:: Stated goal ::
Your answer should consist solely of the lines from the one with "ob = bpy.data.objects.new(name, data)" through the one with "setattr(scene.view_settings, path, value)", copied exactly, endpoints included.

— start Material for this exercise —

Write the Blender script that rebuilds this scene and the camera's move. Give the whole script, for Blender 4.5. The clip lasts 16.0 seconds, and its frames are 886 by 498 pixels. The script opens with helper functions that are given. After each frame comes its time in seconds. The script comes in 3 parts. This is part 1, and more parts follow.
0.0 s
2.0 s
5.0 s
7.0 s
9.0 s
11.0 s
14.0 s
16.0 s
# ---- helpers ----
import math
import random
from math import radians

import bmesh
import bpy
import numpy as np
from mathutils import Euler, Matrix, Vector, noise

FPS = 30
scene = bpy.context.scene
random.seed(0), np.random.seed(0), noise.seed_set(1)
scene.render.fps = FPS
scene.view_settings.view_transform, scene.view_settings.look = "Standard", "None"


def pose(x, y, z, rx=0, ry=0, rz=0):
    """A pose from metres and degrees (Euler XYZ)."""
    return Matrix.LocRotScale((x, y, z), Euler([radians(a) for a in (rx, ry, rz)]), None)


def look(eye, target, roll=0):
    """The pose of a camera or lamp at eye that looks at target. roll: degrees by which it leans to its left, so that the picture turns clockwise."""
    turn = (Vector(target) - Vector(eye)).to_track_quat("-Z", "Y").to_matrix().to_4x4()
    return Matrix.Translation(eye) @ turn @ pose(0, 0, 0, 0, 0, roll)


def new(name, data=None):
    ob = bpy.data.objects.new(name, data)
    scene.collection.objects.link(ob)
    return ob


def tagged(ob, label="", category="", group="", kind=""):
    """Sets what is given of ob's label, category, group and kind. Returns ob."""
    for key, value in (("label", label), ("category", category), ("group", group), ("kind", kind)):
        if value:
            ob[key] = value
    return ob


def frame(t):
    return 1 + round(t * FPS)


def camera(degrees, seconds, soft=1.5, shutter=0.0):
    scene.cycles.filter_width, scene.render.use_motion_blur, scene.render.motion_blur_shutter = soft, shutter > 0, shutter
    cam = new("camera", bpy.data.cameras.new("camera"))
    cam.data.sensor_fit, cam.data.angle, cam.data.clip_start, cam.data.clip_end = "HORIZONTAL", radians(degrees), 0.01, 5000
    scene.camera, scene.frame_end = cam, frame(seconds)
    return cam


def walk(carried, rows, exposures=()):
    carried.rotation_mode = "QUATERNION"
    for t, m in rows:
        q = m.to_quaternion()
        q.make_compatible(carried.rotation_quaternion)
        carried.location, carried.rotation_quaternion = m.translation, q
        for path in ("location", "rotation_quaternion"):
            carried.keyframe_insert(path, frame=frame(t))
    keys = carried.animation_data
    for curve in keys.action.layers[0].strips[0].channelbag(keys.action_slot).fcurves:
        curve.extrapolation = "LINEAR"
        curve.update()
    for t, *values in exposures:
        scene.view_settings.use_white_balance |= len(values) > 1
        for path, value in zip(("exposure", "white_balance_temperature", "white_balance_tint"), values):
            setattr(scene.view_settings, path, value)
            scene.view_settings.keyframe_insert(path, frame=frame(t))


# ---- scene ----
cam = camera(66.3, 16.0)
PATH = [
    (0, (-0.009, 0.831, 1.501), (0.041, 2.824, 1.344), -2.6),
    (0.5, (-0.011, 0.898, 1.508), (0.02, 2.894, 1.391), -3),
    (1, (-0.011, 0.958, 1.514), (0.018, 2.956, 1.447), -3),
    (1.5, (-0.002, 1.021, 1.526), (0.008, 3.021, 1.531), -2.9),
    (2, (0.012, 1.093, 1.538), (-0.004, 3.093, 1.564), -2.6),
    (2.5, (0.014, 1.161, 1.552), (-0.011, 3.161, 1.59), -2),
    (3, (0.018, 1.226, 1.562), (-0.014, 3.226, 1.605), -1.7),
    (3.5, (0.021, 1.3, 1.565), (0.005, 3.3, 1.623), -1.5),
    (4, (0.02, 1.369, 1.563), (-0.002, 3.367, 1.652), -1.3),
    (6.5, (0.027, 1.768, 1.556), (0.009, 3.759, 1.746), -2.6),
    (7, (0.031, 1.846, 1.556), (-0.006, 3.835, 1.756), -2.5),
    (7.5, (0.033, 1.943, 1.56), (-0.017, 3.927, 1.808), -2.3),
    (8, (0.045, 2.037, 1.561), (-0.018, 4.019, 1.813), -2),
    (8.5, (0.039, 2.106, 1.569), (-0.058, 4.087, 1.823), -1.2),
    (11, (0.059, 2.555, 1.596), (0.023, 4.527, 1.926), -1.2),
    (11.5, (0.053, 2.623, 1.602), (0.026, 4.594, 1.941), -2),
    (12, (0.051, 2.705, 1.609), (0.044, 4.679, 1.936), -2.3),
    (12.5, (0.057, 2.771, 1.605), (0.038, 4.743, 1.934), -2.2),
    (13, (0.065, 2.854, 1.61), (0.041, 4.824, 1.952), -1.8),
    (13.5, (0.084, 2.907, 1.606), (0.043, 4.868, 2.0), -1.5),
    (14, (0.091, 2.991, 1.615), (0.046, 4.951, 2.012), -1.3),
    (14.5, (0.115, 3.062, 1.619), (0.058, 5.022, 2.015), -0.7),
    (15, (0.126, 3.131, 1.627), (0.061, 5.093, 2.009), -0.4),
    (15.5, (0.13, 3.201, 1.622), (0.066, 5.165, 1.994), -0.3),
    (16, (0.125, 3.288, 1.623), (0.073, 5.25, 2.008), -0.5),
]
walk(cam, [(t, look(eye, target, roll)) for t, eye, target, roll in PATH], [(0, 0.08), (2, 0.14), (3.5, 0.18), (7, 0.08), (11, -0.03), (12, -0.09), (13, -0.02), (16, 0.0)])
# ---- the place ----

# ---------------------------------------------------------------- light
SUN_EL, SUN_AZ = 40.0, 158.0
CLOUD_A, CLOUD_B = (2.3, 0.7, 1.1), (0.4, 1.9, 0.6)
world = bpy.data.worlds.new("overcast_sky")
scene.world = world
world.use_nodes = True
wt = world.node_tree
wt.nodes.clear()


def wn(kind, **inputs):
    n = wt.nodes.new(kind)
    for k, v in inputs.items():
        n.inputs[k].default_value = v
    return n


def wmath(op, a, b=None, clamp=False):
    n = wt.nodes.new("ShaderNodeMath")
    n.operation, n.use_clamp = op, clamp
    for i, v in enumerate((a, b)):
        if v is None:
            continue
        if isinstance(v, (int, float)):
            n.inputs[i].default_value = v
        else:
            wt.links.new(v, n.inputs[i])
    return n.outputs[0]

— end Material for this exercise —
— start Material for this exercise —

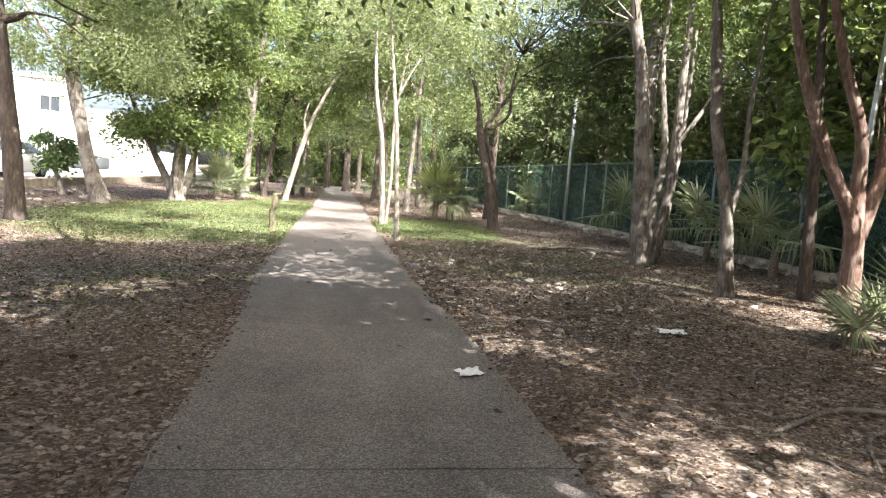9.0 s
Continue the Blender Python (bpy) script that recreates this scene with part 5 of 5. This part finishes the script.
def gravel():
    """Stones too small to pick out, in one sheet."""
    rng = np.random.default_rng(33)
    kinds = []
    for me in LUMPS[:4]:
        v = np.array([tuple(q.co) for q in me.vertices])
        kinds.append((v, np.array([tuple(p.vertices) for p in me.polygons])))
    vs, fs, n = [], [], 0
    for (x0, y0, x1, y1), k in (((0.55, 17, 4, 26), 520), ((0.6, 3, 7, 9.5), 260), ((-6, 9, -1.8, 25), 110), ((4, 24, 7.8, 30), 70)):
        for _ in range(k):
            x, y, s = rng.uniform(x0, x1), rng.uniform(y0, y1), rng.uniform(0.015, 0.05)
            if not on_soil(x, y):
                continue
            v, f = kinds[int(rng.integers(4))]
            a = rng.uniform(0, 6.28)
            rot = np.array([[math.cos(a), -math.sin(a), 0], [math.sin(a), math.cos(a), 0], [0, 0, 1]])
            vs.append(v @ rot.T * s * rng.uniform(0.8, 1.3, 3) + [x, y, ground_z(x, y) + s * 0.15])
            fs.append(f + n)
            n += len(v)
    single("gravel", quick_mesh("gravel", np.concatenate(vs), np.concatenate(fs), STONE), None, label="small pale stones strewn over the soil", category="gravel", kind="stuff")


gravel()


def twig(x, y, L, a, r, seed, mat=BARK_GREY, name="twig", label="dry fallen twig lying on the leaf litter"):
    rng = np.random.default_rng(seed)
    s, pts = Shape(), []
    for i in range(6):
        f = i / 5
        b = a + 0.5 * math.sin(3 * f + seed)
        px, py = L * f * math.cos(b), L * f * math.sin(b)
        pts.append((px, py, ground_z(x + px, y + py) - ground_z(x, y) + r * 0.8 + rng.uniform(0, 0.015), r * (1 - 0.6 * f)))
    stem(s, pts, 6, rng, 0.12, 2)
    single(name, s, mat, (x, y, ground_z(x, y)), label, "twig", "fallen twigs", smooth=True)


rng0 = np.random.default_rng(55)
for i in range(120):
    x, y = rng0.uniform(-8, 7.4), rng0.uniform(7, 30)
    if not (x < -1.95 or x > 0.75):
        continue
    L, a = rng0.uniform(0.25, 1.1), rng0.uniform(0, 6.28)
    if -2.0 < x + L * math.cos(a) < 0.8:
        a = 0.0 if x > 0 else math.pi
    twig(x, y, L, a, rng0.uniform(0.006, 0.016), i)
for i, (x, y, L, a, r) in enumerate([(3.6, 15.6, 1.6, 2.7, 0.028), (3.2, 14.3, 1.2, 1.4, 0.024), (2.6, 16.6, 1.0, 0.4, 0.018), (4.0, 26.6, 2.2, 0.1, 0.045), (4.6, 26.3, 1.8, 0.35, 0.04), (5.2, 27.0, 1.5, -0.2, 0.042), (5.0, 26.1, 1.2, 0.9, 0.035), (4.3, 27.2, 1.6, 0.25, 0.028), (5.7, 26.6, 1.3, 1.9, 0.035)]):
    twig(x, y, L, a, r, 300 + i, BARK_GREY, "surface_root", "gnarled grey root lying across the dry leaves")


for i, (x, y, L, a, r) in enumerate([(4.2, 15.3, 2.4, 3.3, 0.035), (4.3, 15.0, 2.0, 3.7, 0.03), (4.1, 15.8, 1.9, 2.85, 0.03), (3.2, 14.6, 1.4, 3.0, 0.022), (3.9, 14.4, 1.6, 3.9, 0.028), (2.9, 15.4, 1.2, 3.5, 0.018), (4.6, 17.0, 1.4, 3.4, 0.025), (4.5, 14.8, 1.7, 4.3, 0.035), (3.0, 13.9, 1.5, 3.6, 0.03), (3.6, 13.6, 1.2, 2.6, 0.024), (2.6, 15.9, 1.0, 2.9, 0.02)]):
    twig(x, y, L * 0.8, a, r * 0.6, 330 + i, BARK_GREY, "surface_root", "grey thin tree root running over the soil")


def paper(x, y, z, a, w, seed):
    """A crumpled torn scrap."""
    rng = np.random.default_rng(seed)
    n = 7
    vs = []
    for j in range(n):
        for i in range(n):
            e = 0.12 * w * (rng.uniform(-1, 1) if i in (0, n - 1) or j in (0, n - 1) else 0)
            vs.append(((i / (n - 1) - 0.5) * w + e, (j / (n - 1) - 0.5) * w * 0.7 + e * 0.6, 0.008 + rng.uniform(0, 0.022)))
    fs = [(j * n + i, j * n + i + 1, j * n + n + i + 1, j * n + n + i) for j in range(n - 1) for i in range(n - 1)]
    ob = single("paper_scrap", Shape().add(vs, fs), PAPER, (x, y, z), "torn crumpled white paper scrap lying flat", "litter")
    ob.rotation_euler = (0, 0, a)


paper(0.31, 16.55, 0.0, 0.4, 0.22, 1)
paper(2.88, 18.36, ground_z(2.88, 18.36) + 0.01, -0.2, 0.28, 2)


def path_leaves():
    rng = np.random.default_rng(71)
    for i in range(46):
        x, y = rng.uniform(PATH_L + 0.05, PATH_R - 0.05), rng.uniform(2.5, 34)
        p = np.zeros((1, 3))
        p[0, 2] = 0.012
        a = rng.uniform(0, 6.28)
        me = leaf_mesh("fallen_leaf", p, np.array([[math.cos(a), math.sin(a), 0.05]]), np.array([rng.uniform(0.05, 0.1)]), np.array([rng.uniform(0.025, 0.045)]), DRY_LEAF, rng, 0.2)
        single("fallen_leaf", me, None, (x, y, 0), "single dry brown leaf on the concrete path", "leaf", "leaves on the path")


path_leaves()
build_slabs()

— end Material for this exercise —

:: Output for this exercise ::
    ob = bpy.data.objects.new(name, data)
    scene.collection.objects.link(ob)
    return ob


def tagged(ob, label="", category="", group="", kind=""):
    """Sets what is given of ob's label, category, group and kind. Returns ob."""
    for key, value in (("label", label), ("category", category), ("group", group), ("kind", kind)):
        if value:
            ob[key] = value
    return ob


def frame(t):
    return 1 + round(t * FPS)


def camera(degrees, seconds, soft=1.5, shutter=0.0):
    scene.cycles.filter_width, scene.render.use_motion_blur, scene.render.motion_blur_shutter = soft, shutter > 0, shutter
    cam = new("camera", bpy.data.cameras.new("camera"))
    cam.data.sensor_fit, cam.data.angle, cam.data.clip_start, cam.data.clip_end = "HORIZONTAL", radians(degrees), 0.01, 5000
    scene.camera, scene.frame_end = cam, frame(seconds)
    return cam


def walk(carried, rows, exposures=()):
    carried.rotation_mode = "QUATERNION"
    for t, m in rows:
        q = m.to_quaternion()
        q.make_compatible(carried.rotation_quaternion)
        carried.location, carried.rotation_quaternion = m.translation, q
        for path in ("location", "rotation_quaternion"):
            carried.keyframe_insert(path, frame=frame(t))
    keys = carried.animation_data
    for curve in keys.action.layers[0].strips[0].channelbag(keys.action_slot).fcurves:
        curve.extrapolation = "LINEAR"
        curve.update()
    for t, *values in exposures:
        scene.view_settings.use_white_balance |= len(values) > 1
        for path, value in zip(("exposure", "white_balance_temperature", "white_balance_tint"), values):
            setattr(scene.view_settings, path, value)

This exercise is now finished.